── Input records

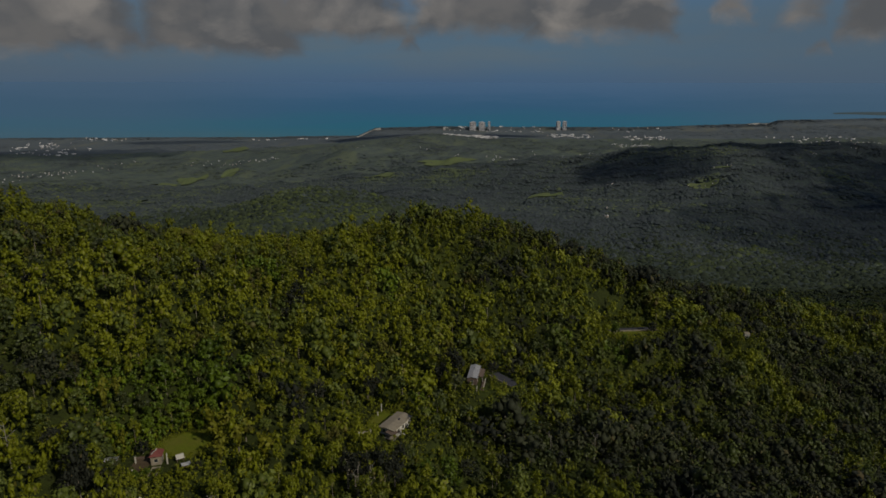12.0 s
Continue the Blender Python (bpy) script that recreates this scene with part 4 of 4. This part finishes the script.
# ---- the coast: towers and towns ----
def tower(x, y, w, d, h, turn):
    t = thing("apartment_tower", pose(x, y, height(x, y) - 2, 0, 0, turn), "pale grey apartment tower block near the beach", "tower block", "beach towers")
    part("core", block(bmesh.new(), (-w / 2, -d / 2, 0), (w / 2, d / 2, h), .4), TOWER_PAINT, t)
    bays = max(2, round(w / 12))
    for k in range(bays):
        x0 = -w / 2 + (k + .18) * w / bays
        x1 = -w / 2 + (k + .82) * w / bays
        bay = part("window_bay", block(bmesh.new(), (x0, -d / 2 - .3, 4), (x1, -d / 2 - .02, h - 3)), GLASS, t, "column of dark windows")
        bm = bmesh.new()
        for f in range(int((h - 8) / 3.2)):
            block(bm, (x0 - .2, -d / 2 - 1.6, 4.6 + f * 3.2), (x1 + .2, -d / 2 - .3, 6.1 + f * 3.2))
        part("balconies", bm, TOWER_PAINT, bay)
    part("roof_house", block(bmesh.new(), (-w * .18, -d * .2, h), (w * .2, d * .2, h + 4), .2), TOWER_PAINT, t)


for x, y, w, d, h, turn in ((177, 4493, 44, 16, 58, 6), (241, 4493, 44, 16, 57, 2), (292, 4497, 16, 30, 58, 0), (776, 4501, 27, 16, 60, 8), (820, 4503, 27, 16, 60, -4)):
    tower(x, y, w, d, h, turn)


def town_house(w, d, h, mat, roofed, name, label):
    """Two storeys under a roof with dark windows, at the origin."""
    t = thing(name, pose(0, 0, -60), label, "house", "coastal town")
    part("wall", walls(bmesh.new(), w, d, -3, h, .4), mat, t)
    if roofed:
        part("roof", gable_roof(bmesh.new(), w, d, h, h + 2.0, .3, .5), TOWN_ROOF, t)
    else:
        part("roof", block(bmesh.new(), (-w / 2 - .3, -d / 2 - .3, h), (w / 2 + .3, d / 2 + .3, h + .5), .1), mat, t)
    part("window", block(bmesh.new(), (-w * .35, -d / 2 - .05, h * .4), (-w * .1, -d / 2 - .01, h * .7)), GLASS, t)
    part("window", block(bmesh.new(), (w * .1, -d / 2 - .05, h * .4), (w * .35, -d / 2 - .01, h * .7)), GLASS, t)
    return t


# x, y, half extents, number of houses
TOWNS = [(143, 3852, 166, 160, 150), (50, 4519, 82, 40, 16), (775, 4067, 123, 180, 70), (985, 3434, 87, 90, 60), (1190, 3822, 126, 100, 40),
         (474, 4493, 203, 70, 24), (-2714, 4172, 151, 200, 36), (-2420, 3900, 190, 170, 24), (-1762, 2828, 135, 150, 44), (-1816, 2648, 60, 100, 12), (-2458, 4490, 188, 40, 22),
         (-989, 3202, 145, 60, 30), (-1280, 3250, 90, 120, 12), (-1720, 3271, 81, 150, 6), (-1064, 4440, 321, 40, 16), (218, 2668, 64, 150, 16), (23, 2627, 24, 40, 2),
         (623, 2928, 40, 60, 6), (2150, 3700, 220, 200, 40), (1900, 3450, 120, 90, 16)]
VILLAGES = [(1260, 4475, 283, 60, 10), (698, 1770, 36, 15, 3), (816, 1935, 36, 12, 4), (489, 1880, 21, 8, 3), (401, 1560, 18, 30, 3),
            (1219, 2149, 15, 15, 2), (1387, 2230, 30, 30, 4), (451, 2917, 92, 200, 6), (-300, 3100, 250, 300, 8)]


def build_towns():
    r = random.Random(5)
    kinds = [town_house(8, 6.5, 4, TOWN_WHITE, False, "town_house", "white flat-roofed house in the coastal town"),
             town_house(10, 6.5, 3.6, TOWN_WHITE, True, "town_house", "white house with a grey pitched roof"),
             town_house(7.5, 6, 4, TOWN_WARM, True, "town_house", "warm beige house with a grey pitched roof"),
             town_house(28, 8, 5, TOWN_WHITE, False, "town_block", "long white flat-roofed row of buildings")]
    spots = []
    for tx, ty, a, b, n in TOWNS + VILLAGES:
        for _ in range(n):
            x, y = tx + r.uniform(-1, 1) * a, ty + r.uniform(-1, 1) * b
            k = r.choices(range(4), (4, 3, 3, 5) if y > 3300 else (3, 2, 6, 0) if y > 2400 else (0, 0, 1, 0))[0]
            spots.append((x, y, k, r.uniform(-35, 35), r.uniform(.5, .85) if y > 2500 else .62))
    spots.sort(key=lambda p: p[1])
    used, rest = set(), []
    for x, y, k, turn, size in spots:
        m = pose(x, y, height(x, y) + (2.6 if y < 2500 else 1.2), 0, 0, turn) @ Matrix.Scale(size, 4)
        if len(used) == 4 and y > 3560:
            rest.append((m, k))
        elif k in used:
            copy_thing(kinds[k], m)
        else:
            kinds[k].matrix_basis = m
            used.add(k)
    # the houses farthest off, along the shore
    V, Q, M = [], [], []
    for m, k in rest:
        w, d, h = ((4, 3.2, 4), (5, 3.2, 3.6), (3.8, 3, 4), (14, 4, 5))[k]
        lift = (.4, 2.0, 2.0, .4)[k]
        o = len(V)
        V += [m @ Vector(c) for c in ((-w, -d, -3), (w, -d, -3), (w, d, -3), (-w, d, -3), (-w, -d, h), (w, -d, h), (w, d, h), (-w, d, h), (-w, 0, h + lift), (w, 0, h + lift))]
        for f, slot in (((0, 1, 5, 4), 0), ((1, 2, 6, 5), 0), ((2, 3, 7, 6), 0), ((3, 0, 4, 7), 0), ((4, 5, 9, 8), 2), ((8, 9, 6, 7), 2), ((4, 8, 7, 7), 0), ((5, 6, 9, 9), 0)):
            if f[2] != f[3]:
                Q.append([o + c for c in f])
                M.append(1 if slot == 0 and k == 2 else slot)
    town = bulk("distant_houses", np.array([tuple(v) for v in V]), None, TOWN_WHITE, quads=np.array(Q))
    town.data.materials.append(TOWN_WARM)
    town.data.materials.append(TOWN_ROOF)
    town.data.polygons.foreach_set("material_index", np.array(M, np.int32))
    tagged(town, "white and beige houses crowded along the far shore", "houses", kind="stuff")


build_towns()


def build_islet():
    """The low headland across the bay, thinning out to a spit; it follows the rising sheet of the sea."""
    v, q = [], []
    for i in range(41):
        u = i / 40
        w = u ** .7
        for y, z in ((-30, -6), (-18, 5), (2, 8), (16, 6), (30, -6)):
            y = y * (.12 + w) + 10 * u + 7 * noise.noise(Vector((u * 6, 3, 0)))
            v.append((u * 1500, y, .89 * y + (z if z < 0 else z * (.3 + w))))
    for i in range(40):
        q += [(i * 5 + k, i * 5 + k + 5, i * 5 + k + 6, i * 5 + k + 1) for k in range(4)]
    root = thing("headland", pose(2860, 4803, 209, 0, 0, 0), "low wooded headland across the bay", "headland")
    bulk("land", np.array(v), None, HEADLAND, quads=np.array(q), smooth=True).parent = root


build_islet()


def build_beach(x0, x1, y, wide):
    """A strip of pale sand along the shore."""
    x = np.linspace(x0, x1, 24)
    v = [(a, y + k * wide * (1 + .4 * math.sin(a * .05)) + 9 * math.sin(a * .021), 0) for a in x for k in (-.5, .5)]
    v = np.array(v)
    v[:, 2] = land(v[:, 0], v[:, 1]) + 1.5
    i = np.arange(23) * 2
    tagged(bulk("beach", v, None, SAND, quads=np.stack([i, i + 2, i + 3, i + 1], 1), smooth=True), "strip of pale sand along the shore", "beach", kind="structure")


SAND = plain_material("beach_sand", (0.42, 0.39, 0.34, 1), 0.95, 0.1, 0.3, 0.05)
build_beach(-640, -470, 4515, 26)
build_beach(2120, 2260, 4530, 22)


# ---- single trees that stand out ----
def ridge_pine(x, y, tall):
    """A dark ragged conical tree on the crest."""
    g = height(x, y)
    r = np.random.default_rng(int(abs(x) * 7 + y))
    t = thing("ridge_tree", pose(x, y, g - .3), "tall dark ragged tree standing on the ridge crest", "tree", "ridge trees")
    bm = bmesh.new()
    bmesh.ops.create_cone(bm, segments=7, radius1=.28, radius2=.06, depth=tall, cap_ends=True, matrix=Matrix.Translation((0, 0, tall / 2)))
    part("trunk", bm, BARK, t)
    n = 150
    u = r.uniform(.22, 1, n)
    a = r.integers(0, 9, n) * .7 + u * 9 + r.normal(0, .25, n)
    rad = (1.04 - u) * tall * .24 * r.uniform(.35, 1.1, n)
    p = np.stack([rad * np.cos(a), rad * np.sin(a), u * tall + r.normal(0, .15, n)], 1)
    d = np.stack([np.cos(a), np.sin(a), np.full(n, .9)], 1) + r.normal(0, .35, (n, 3))
    v, f = cards(p, d, r.uniform(.35, .75, n), r)
    c = bulk("crown", v, f, LEAF_DARK, np.full(len(v), .25))
    c.parent = t


def dead_tree(x, y, tall, seed):
    """A pale leafless trunk with forked limbs."""
    g = height(x, y)
    r = random.Random(seed)
    t = thing("dead_tree", pose(x, y, g - .3), "pale leafless dead tree among the green crowns", "tree", "dead trees")

    def limb(bm, a, b, ra, rb):
        d = Vector(b) - Vector(a)
        m = Matrix.Translation(Vector(a) + d / 2) @ d.to_track_quat("Z", "Y").to_matrix().to_4x4()
        bmesh.ops.create_cone(bm, segments=6, radius1=ra, radius2=rb, depth=d.length, cap_ends=True, matrix=m)

    bm = bmesh.new()
    top = Vector((r.uniform(-.6, .6), r.uniform(-.6, .6), tall))
    limb(bm, (0, 0, 0), top, .24, .07)
    part("trunk", bm, PALE_BARK, t)
    for _ in range(7):
        u = r.uniform(.5, .98)
        a = r.uniform(0, math.tau)
        b = top * u
        e = b + Vector((math.cos(a), math.sin(a), r.uniform(.5, 1.1))) * r.uniform(1.2, 2.6)
        bm = bmesh.new()
        limb(bm, b, e, .09, .03)
        limb(bm, b.lerp(e, .6), b.lerp(e, .6) + Vector((r.uniform(-.8, .8), r.uniform(-.8, .8), .9)), .05, .02)
        part("limb", bm, PALE_BARK, t)


PALE_BARK = plain_material("pale_bark", (0.20, 0.18, 0.15, 1), 0.9, 0.1, 0.4, 2.0)
for x, y, tall in ((-232, 444, 18), (-214, 437, 13), (-190, 428, 12), (-246, 452, 13), (-262, 450, 11), (-176, 424, 10)):
    ridge_pine(x, y, tall)
for k, (x, y, tall) in enumerate(((-27, 214, 15), (-23, 217, 14), (-31, 221, 13), (62, 280, 14), (92, 252, 14), (-58, 182, 15), (41, 268, 13),
                                  (120, 300, 14), (-112, 190, 13))):
    dead_tree(x, y, tall, k)
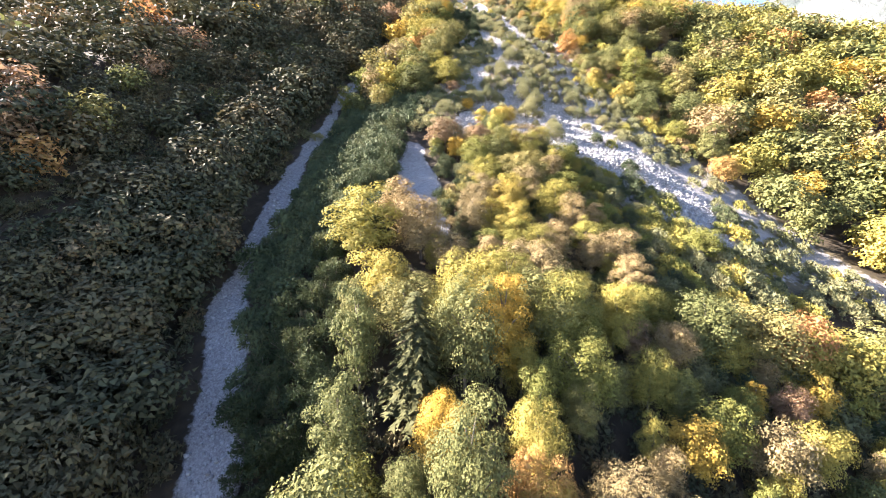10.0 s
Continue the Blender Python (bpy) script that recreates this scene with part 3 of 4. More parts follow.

────

Copy out each line of the entries that holds "Continue".

Continue the Blender Python (bpy) script that recreates this scene with part 4 of 4. This part finishes the script.
Continue the Blender Python (bpy) script that recreates this scene with part 3 of 4. More parts follow.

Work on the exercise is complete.